Resta analisar o critério da ponderação de interesses, como já foi referido este não se aplica no caso do artigo 120º/1 a) CPTA, mas é condição de concessão das providências cautelares previstas nas alíneas b) e c) do mesmo artigo, mesmo que se verifiquem os outros dois requisitos, este tem de estar preenchido para que se conceda a providência. Está aqui em causa um juízo de proporcionalidade dos interesses em causa que serão os do requerente e os interesses afectados pela concessão da providência. Note-se que anteriormente ao CPTA se tratava este critério como uma ponderação entre o interesse privado e o interesse público, e sendo este último afectado a providência não era concedida, o que conduzia a uma parca aplicação de mecanismo das providências cautelares.
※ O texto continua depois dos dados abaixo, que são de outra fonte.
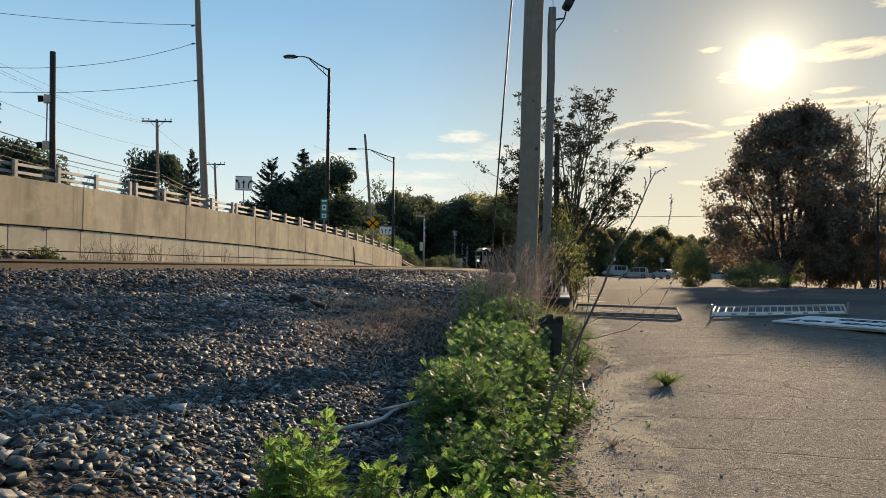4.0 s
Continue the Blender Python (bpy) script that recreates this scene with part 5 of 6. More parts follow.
for k, (az, el, mt) in enumerate([(-8.6, 0.085, "leaf_dark"), (-7.0, 0.075, "leaf_mid"), (-5.3, 0.098, "leaf_dark"), (-3.7, 0.096, "leaf_dark"), (-1.9, 0.080, "leaf_dark"), (-0.4, 0.092, "leaf_dark"),
                                  (1.2, 0.112, "leaf_sunlit"), (2.9, 0.117, "leaf_sunlit"), (4.6, 0.122, "leaf_sunlit"), (6.3, 0.110, "leaf_sunlit"), (8.2, 0.085, "leaf_dark"), (9.9, 0.060, "leaf_mid"), (11.5, 0.056, "leaf_mid"),
                                  (13.3, 0.050, "leaf_mid"), (15.1, 0.056, "leaf_mid"), (16.6, 0.045, "leaf_mid"), (18.4, 0.042, "leaf_mid"), (20.3, 0.06, "leaf_dark"), (33.5, 0.13, "leaf_mid"), (37.5, 0.12, "leaf_dark"), (42, 0.12, "leaf_dark")]):
    tree_at(az, 165 + 12 * math.sin(k * 2.1), el * 1.06, T_LACY[k % 2] if mt == "leaf_sunlit" else T_FAR[k % 3], mt, 1.15, "broadleaf tree in a distant dark tree line", base=0.2, yaw=k * 1.3, group="far tree line")


# ---- gravel, ties ----
def stones(name, pts, sizes, rng, mat, label, squash=0.62, flat_below=0.046):
    """Broken stones: jittered eight-cornered solids, joined."""
    base = np.array([(x, y, z) for x in (-1, 1) for y in (-1, 1) for z in (-1, 1)]) * 0.72
    fc = np.array([(0, 1, 3), (0, 3, 2), (4, 6, 7), (4, 7, 5), (0, 4, 5), (0, 5, 1), (2, 3, 7), (2, 7, 6), (0, 2, 6), (0, 6, 4), (1, 5, 7), (1, 7, 3)])
    n = len(pts)
    q = rng.normal(size=(n, 4))
    q /= np.linalg.norm(q, axis=1, keepdims=True)
    w, x, y, z = q.T
    R = np.stack([1 - 2 * (y * y + z * z), 2 * (x * y - z * w), 2 * (x * z + y * w), 2 * (x * y + z * w), 1 - 2 * (x * x + z * z), 2 * (y * z - x * w), 2 * (x * z - y * w), 2 * (y * z + x * w), 1 - 2 * (x * x + y * y)], 1).reshape(n, 3, 3)
    v = base[None] * rng.uniform(0.7, 1.1, (n, 8, 1)) * rng.uniform(0.62, 1.1, (n, 1, 3)) + rng.normal(0, 0.10, (n, 8, 3))
    v = np.einsum("nij,nkj->nki", R, v) * np.asarray(sizes)[:, None, None] * 0.5
    v[:, :, 2] *= squash
    v += np.asarray(pts)[:, None, :]
    f = fc[None] + (np.arange(n) * 8)[:, None, None]
    me = mesh_arrays(name, v.reshape(-1, 3), f.reshape(-1, 3))
    me.polygons.foreach_set("use_smooth", np.repeat(np.asarray(sizes) > flat_below, 12))
    return tagged(mesh_part(name, me, mat), label, "gravel", kind="stuff")


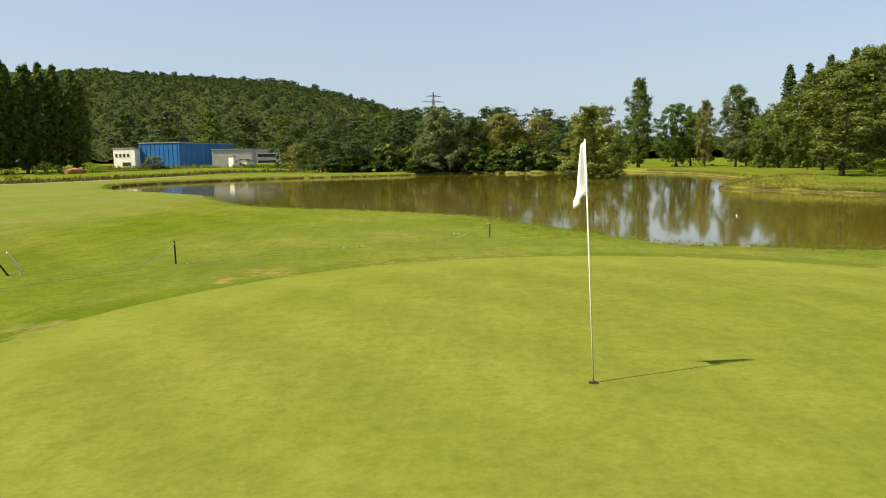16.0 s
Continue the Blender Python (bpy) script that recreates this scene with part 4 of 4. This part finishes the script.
cs = np.column_stack([x, y, top + rng.uniform(-0.3, 0.9, len(x))])[keep]
tagged(new("far_woods", quads("far_woods", leaves(rng, cs, unit(rng.normal(size=cs.shape) + np.array([0, 0.5, 0.9])), 2.0, 0.9, 0.1, 0.0, True), LEAF["wood"])), "leafy tops of the woodland on the far hill", "woodland", kind="stuff")

for k in range(34):
    x = 40 + 10.5 * k + random.uniform(-5, 5)
    y = -772 + random.uniform(-12, 18)
    h = random.uniform(9, 15)
    tree("ridge_tree", x, y, h, h * random.uniform(0.55, 0.9), "dark tree standing on the hill's ridge", "broad_tree", group="trees on the ridge", z=float(hill_height(np.array(x), np.array(y))))

# ---- hedge ----
HEDGE_A, HEDGE_B = Vector((-33.2, 122.0, 0)), Vector((-14.8, 143.3, 0))
hedge_len = (HEDGE_B - HEDGE_A).length
hedge_turn = math.degrees(math.atan2(HEDGE_B.y - HEDGE_A.y, HEDGE_B.x - HEDGE_A.x))
HEDGE_D = 2.8


def hedge_top(u):
    return 3.85 + 0.55 * ease(0.1, 1.0, u / hedge_len) + 0.13 * np.sin(u * 1.3) + 0.08 * np.sin(u * 3.1) + 0.05 * np.sin(u * 7.3)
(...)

Actualmente aquilo que tem de ser feito é um juízo de valor relativo, uma justa comparação dos interesses em presença de modo a que se perceba se as vantagens concedidas ao requerente vão ser superiores aos danos eventualmente causados ao requerido.

Para concluir diga-se que temos um regime de concessão de providências cautelares cuja aplicação é relativamente fácil (especialmente quando se compara o regime actual com aquele que o precedeu), o que vai de encontro à ideia de tutela dos direitos dos particulares no contencioso administrativo. Por isso mesmo, as providências cautelares são um meio processual muito usado.


[1] Tome-se como exemplo o caso em que é pedida uma providência cautelar para evitar que um prédio seja demolido (estando a mesma situação a ser discutida no processo principal). Nesse caso, sabe-se qual o valor do prédio, mas esse valor não corresponde ao dano sofrido pelo requerente visto que se no processo principal lhe for dada razão ele terá direito a reconstruir o prédio mas isso custar-lhe-á tempo e incómodo, o que podia ser evitado se a providência cautelar assegurasse que o prédio não seria demolido até o tribunal decidir de forma definitiva.
[2] Vide, Mário Aroso de Almeida, “Manual de Processo Administrativo”, pág. 476.
[3] Vide, Almeida, Mário Aroso de; “Manual de Processo Administrativo”, pág. 226.